Knight continues, “One of the reasons we got chewed up so bad all the way here is some of my boys just couldn’t shoot Americans.” He glances at his platoon sergeant, then looks away. “Have you, uh, shared your discovery with your platoon?”

“They’re not dumb,” Bowman says. “They know what’s going on. It’s just that nobody’s said it out loud for them yet. They haven’t had a minute to think about it.”

“Yes,” says Knight.

“I guess we’ll have to tell them.”

They flinch as the muffled boom of an explosion reaches their ears. A large cloud of smoke and dust billows out from behind a building between them and Times Square. Even yesterday, this would have been remarkable to them. Today, they take it in stride.

Knight laughs viciously. “We’re going to tell them how their families, and everybody they know, are probably dying or being converted into those things out there.”

“We’re going to tell them to do their jobs, Steve.”

Lewis fires his rifle, which discharges with a loud bang.

“It’s getting personal, Todd. You better come up with something better than that if you want them to keep fighting for a country that’s falling apart around them.”

Bowman looks at Knight in surprise. “Why me?”

Knight smiles sadly. “You’re the one who’s in charge here, Todd.”

“We’re the same rank, but you’ve got seniority over me. You’ve got seniority over Greg Bishop of First Platoon, too. You’re in command.”

“On the way over here . . .” Knight looks at Sergeant First Class Vaughan, who stares back at him stonily, his expression inscrutable behind his N95 mask. “I was one of the people who couldn’t shoot. I couldn’t even give the order. I froze. It was Sergeant Vaughan here that got us out.”

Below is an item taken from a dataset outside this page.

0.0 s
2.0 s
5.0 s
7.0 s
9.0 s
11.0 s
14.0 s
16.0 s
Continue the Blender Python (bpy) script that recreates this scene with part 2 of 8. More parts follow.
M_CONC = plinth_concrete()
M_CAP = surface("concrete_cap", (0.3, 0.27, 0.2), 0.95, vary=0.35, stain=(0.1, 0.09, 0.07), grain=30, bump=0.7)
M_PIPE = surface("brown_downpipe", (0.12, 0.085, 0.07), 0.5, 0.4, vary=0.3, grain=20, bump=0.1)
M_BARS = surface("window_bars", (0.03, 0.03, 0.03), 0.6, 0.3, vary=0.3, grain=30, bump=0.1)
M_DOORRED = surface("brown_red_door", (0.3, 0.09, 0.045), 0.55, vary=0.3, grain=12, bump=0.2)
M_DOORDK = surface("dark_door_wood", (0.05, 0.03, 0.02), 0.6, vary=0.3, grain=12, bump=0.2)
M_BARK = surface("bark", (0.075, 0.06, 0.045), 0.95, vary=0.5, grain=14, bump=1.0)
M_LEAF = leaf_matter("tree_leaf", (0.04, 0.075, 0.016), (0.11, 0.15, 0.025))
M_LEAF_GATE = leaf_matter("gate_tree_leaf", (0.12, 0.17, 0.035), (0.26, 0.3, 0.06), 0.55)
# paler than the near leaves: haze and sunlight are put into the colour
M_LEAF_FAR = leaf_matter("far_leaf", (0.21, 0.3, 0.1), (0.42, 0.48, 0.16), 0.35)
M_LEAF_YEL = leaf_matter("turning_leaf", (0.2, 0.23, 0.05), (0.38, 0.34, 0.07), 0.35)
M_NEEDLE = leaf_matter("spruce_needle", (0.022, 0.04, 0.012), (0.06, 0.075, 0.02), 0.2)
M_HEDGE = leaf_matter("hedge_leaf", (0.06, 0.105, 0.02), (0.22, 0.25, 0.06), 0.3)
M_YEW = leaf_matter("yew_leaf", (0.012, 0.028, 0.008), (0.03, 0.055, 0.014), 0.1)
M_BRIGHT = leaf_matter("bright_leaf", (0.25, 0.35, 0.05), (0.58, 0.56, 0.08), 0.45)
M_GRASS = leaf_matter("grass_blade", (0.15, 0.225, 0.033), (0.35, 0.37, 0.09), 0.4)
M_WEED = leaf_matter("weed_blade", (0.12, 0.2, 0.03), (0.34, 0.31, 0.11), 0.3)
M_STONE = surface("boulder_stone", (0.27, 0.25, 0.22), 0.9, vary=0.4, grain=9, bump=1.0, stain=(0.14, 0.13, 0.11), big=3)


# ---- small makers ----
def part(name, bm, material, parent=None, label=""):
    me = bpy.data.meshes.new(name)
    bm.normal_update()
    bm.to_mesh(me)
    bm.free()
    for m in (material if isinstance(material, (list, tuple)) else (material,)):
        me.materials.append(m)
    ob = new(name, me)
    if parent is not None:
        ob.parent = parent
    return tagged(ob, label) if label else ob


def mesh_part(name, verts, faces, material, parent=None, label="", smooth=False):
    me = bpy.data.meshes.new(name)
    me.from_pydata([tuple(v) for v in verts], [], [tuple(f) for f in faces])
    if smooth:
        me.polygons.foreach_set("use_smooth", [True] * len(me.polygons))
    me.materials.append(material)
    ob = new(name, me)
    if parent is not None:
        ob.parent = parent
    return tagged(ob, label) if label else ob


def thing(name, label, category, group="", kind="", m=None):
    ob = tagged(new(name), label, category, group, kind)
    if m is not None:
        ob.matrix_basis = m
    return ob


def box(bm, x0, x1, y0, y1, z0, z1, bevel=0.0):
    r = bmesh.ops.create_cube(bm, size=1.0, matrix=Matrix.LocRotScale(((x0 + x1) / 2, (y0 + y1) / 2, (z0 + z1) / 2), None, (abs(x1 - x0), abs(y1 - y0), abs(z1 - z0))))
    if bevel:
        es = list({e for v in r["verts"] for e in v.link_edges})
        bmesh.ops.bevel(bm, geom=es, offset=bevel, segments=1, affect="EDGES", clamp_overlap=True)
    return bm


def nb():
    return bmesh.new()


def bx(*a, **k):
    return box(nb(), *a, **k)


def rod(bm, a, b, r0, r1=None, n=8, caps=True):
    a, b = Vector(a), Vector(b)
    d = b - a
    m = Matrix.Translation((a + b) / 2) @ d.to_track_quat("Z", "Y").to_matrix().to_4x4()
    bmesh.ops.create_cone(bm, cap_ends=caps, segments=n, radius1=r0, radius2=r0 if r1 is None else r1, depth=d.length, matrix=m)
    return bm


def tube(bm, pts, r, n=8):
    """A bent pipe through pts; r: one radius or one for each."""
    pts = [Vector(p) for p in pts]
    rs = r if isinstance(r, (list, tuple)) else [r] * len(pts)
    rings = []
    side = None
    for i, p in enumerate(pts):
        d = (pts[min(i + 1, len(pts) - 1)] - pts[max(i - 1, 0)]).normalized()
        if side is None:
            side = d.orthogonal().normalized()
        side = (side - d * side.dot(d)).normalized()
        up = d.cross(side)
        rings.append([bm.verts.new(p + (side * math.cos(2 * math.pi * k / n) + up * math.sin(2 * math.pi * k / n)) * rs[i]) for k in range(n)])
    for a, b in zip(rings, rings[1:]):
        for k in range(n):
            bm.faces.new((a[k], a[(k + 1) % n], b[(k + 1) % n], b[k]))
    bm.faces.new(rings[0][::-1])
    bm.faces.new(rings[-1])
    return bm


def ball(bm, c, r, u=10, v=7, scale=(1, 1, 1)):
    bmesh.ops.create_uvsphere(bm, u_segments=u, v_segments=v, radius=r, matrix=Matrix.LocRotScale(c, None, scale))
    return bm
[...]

“Damn, Steve,” Bowman says quietly.

He glances at Vaughan, but the NCO is a professional and while his face is flushed, making the diagonal scar across his face livid, his gray eyes give nothing away.

Knight says, “A lot of my boys are dead because I couldn’t tell them to shoot.”

Tears stream down the officer’s face. Vaughan lowers his eyes. Knight looks away, gazing at the skyscrapers.

“Twenty-five percent casualties,” he adds. “But you know what?” He hisses, fiercely, “If I could go back and do it all over again, I still wouldn’t give that goddamn order.”

Bowman says nothing. He had given the order to shoot. He personally not only shot Mad Dogs, he also shot down uninfected civilians who got in his way.

By any definition, he is a murderer and a war criminal. He knows it. His own platoon sergeant knows it. The two men were made from the same stuff; he saw Kemper do the same as him to get the platoon out of the riot and to safety.

And if they did not do what they did, if they were not war criminals, they might all be dead right now.

Nevertheless, he can’t shake the feeling that he is damned.

The officers hear the piercing wail of a fire engine, punctuated by the bursts of its horn. It is a plucky sound amid the rattle of small arms fire and distant screams, reminding them that somewhere, out there, people are still fighting back against the rising tide of violence and anarchy.

The sound reminds them that it is not every man for himself out there. Not yet.

Similarly, the power continues to cut in and out, but somebody is still manning the controls at the power plant, and somebody is still delivering coal to burn to make electricity. In all the jobs that matter, from cop to soldier to paramedic to power plant operator, people are still doing their duty. Bowman finds strength in this idea.

Knight wipes the tears from his face and clears his throat.

“I wouldn’t give the order,” he says. “I guess that makes me a nice guy or something. But I have no right to lead Charlie.” He sighs. “We should have stayed where we were. We were doing some good there.”